TASK DETAILS —
Quote, please, the line with "shutter > 0, shutter", the line with "sun.matrix_world = look((-35, -30, 90), (0, 0, 0))", and every line between them, exactly and with nothing else.

DATA EXCERPT —

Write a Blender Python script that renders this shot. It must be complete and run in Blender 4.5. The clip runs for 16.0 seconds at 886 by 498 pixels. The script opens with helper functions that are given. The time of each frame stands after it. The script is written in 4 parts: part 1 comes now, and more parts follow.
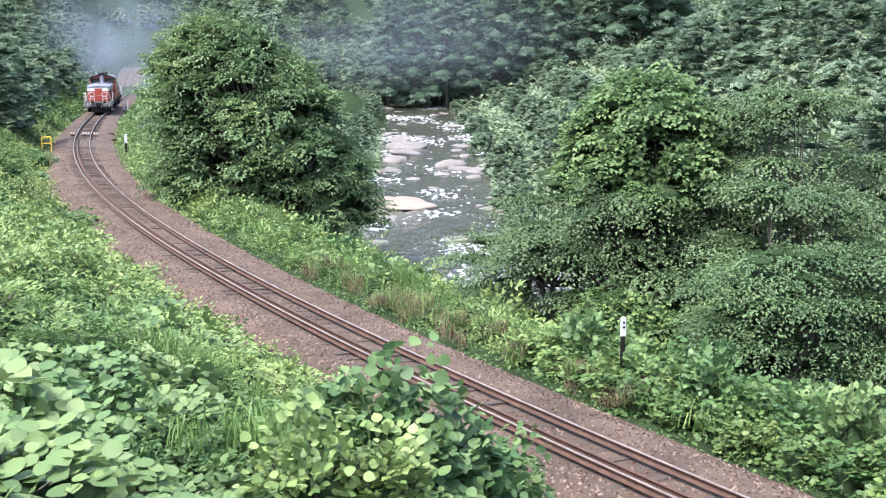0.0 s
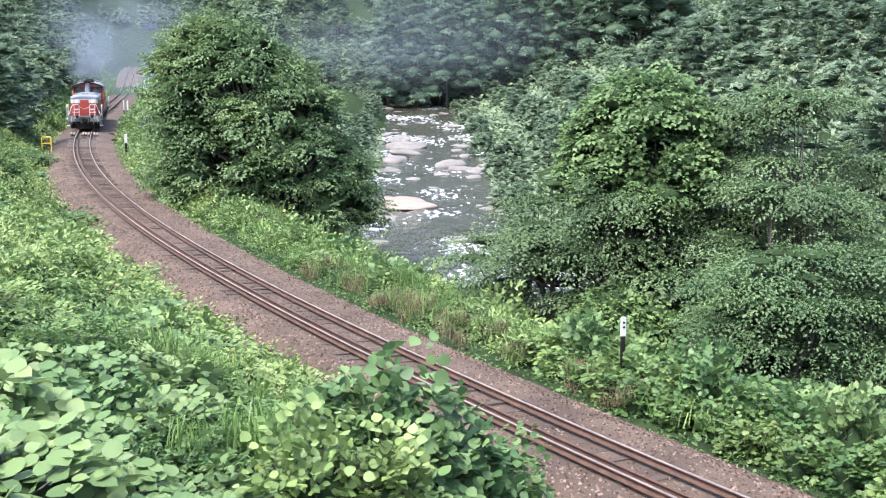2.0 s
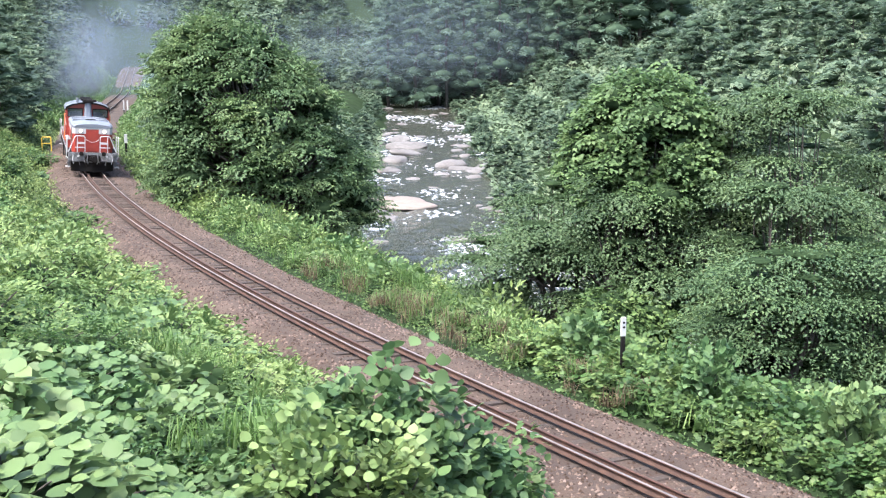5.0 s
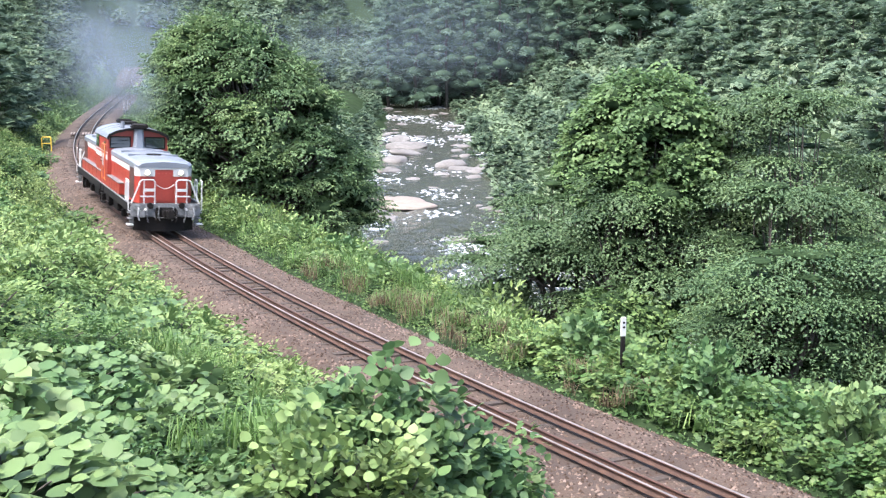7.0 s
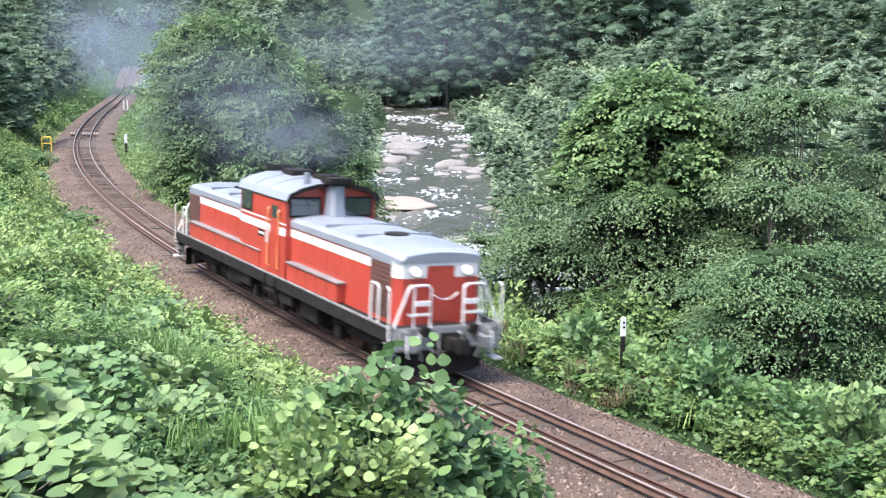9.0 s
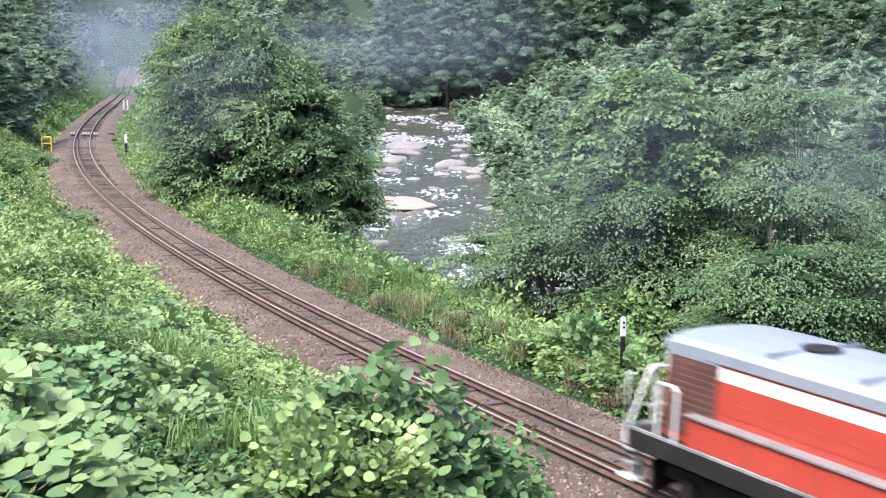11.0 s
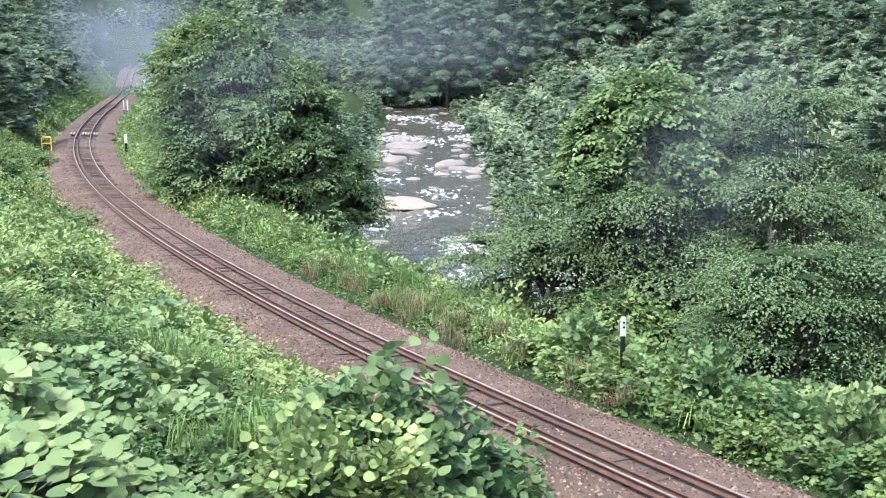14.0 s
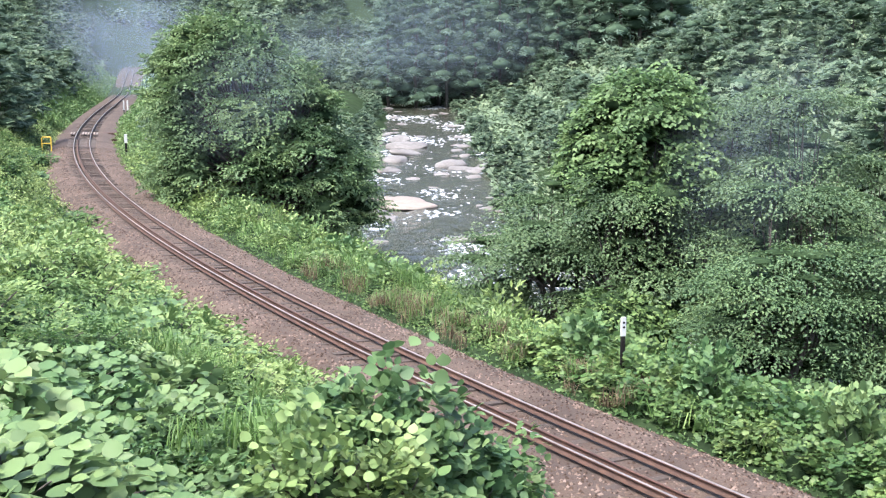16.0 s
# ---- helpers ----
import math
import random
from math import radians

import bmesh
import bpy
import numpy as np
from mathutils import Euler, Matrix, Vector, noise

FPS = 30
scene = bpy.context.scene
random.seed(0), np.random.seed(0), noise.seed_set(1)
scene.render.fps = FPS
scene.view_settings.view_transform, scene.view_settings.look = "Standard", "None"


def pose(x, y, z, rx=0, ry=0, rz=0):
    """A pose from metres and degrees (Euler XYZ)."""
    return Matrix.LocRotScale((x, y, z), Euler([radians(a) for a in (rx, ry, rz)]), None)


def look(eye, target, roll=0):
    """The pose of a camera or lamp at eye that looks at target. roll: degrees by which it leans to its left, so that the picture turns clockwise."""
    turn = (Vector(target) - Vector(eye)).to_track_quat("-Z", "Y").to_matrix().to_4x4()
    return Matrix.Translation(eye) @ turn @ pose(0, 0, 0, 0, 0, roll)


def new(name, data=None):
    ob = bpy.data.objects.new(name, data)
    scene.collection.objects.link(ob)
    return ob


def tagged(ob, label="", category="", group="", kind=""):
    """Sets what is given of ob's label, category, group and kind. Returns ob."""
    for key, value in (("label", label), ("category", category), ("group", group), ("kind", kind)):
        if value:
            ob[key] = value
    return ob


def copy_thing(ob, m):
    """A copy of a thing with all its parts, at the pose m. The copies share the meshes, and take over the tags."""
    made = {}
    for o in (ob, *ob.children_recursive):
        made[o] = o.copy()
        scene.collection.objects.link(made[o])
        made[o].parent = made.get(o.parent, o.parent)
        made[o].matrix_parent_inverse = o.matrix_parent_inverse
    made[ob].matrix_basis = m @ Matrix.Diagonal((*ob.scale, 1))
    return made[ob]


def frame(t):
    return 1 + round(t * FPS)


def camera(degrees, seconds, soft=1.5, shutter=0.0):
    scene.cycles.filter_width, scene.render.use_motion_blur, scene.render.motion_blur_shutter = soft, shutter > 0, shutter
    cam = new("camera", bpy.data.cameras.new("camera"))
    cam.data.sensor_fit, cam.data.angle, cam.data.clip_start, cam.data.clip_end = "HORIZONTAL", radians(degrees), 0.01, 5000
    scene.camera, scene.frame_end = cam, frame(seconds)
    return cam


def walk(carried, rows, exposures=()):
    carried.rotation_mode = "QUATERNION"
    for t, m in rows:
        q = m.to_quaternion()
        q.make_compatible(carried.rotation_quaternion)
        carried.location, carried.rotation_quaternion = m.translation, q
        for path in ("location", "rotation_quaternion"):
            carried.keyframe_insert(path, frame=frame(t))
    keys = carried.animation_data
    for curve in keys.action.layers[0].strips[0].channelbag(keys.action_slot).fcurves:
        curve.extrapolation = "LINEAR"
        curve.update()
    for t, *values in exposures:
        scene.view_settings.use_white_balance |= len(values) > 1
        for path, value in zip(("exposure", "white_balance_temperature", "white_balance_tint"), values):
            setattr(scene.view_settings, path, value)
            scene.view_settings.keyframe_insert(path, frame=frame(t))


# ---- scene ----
cam = camera(39.92, 16.0, soft=1.2, shutter=0.6)
EYE, TILT = (0.0, 0.0, 7.74), 0.190
AIM = look(EYE, (0.0, math.cos(TILT), EYE[2] - math.sin(TILT)))
walk(cam, [(0.0, AIM), (16.0, AIM)], exposures=[(0.0, 2.5, 6100, 11), (16.0, 2.5, 6100, 11)])

# ---------------------------------------------------------------- light: a bright overcast sky
world = bpy.data.worlds.new("overcast_sky")
scene.world = world
world.use_nodes = True
wn = world.node_tree.nodes
sky = wn.new("ShaderNodeTexSky")
sky.sky_type, sky.sun_disc = "NISHITA", False
sky.sun_elevation, sky.sun_rotation = radians(63), radians(229)
sky.dust_density, sky.air_density = 4.0, 1.0
world.node_tree.links.new(sky.outputs["Color"], wn["Background"].inputs["Color"])
wn["Background"].inputs["Strength"].default_value = 0.125
sun = new("sun", bpy.data.lights.new("sun", "SUN"))
sun.data.energy, sun.data.angle, sun.data.color = 1.5, radians(22), (1.0, 0.97, 0.92)
sun.matrix_world = look((-35, -30, 90), (0, 0, 0))


# ---------------------------------------------------------------- materials
def material(name, rough=0.6, metal=0.0):
    m = bpy.data.materials.new(name)
    m.use_nodes = True
    b = m.node_tree.nodes["Principled BSDF"]
    b.inputs["Roughness"].default_value, b.inputs["Metallic"].default_value = rough, metal
    return m, m.node_tree.nodes, m.node_tree.links, b


def ramp(nodes, stops):
    r = nodes.new("ShaderNodeValToRGB")
    while len(r.color_ramp.elements) < len(stops):
        r.color_ramp.elements.new(0.5)
    for e, (p, c) in zip(r.color_ramp.elements, stops):
        e.position, e.color = p, (*c, 1)
    return r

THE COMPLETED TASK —
    scene.cycles.filter_width, scene.render.use_motion_blur, scene.render.motion_blur_shutter = soft, shutter > 0, shutter
    cam = new("camera", bpy.data.cameras.new("camera"))
    cam.data.sensor_fit, cam.data.angle, cam.data.clip_start, cam.data.clip_end = "HORIZONTAL", radians(degrees), 0.01, 5000
    scene.camera, scene.frame_end = cam, frame(seconds)
    return cam


def walk(carried, rows, exposures=()):
    carried.rotation_mode = "QUATERNION"
    for t, m in rows:
        q = m.to_quaternion()
        q.make_compatible(carried.rotation_quaternion)
        carried.location, carried.rotation_quaternion = m.translation, q
        for path in ("location", "rotation_quaternion"):
            carried.keyframe_insert(path, frame=frame(t))
    keys = carried.animation_data
    for curve in keys.action.layers[0].strips[0].channelbag(keys.action_slot).fcurves:
        curve.extrapolation = "LINEAR"
        curve.update()
    for t, *values in exposures:
        scene.view_settings.use_white_balance |= len(values) > 1
        for path, value in zip(("exposure", "white_balance_temperature", "white_balance_tint"), values):
            setattr(scene.view_settings, path, value)
            scene.view_settings.keyframe_insert(path, frame=frame(t))


# ---- scene ----
cam = camera(39.92, 16.0, soft=1.2, shutter=0.6)
EYE, TILT = (0.0, 0.0, 7.74), 0.190
AIM = look(EYE, (0.0, math.cos(TILT), EYE[2] - math.sin(TILT)))
walk(cam, [(0.0, AIM), (16.0, AIM)], exposures=[(0.0, 2.5, 6100, 11), (16.0, 2.5, 6100, 11)])

# ---------------------------------------------------------------- light: a bright overcast sky
world = bpy.data.worlds.new("overcast_sky")
scene.world = world
world.use_nodes = True
wn = world.node_tree.nodes
sky = wn.new("ShaderNodeTexSky")
sky.sky_type, sky.sun_disc = "NISHITA", False
sky.sun_elevation, sky.sun_rotation = radians(63), radians(229)
sky.dust_density, sky.air_density = 4.0, 1.0
world.node_tree.links.new(sky.outputs["Color"], wn["Background"].inputs["Color"])
wn["Background"].inputs["Strength"].default_value = 0.125
sun = new("sun", bpy.data.lights.new("sun", "SUN"))
sun.data.energy, sun.data.angle, sun.data.color = 1.5, radians(22), (1.0, 0.97, 0.92)
sun.matrix_world = look((-35, -30, 90), (0, 0, 0))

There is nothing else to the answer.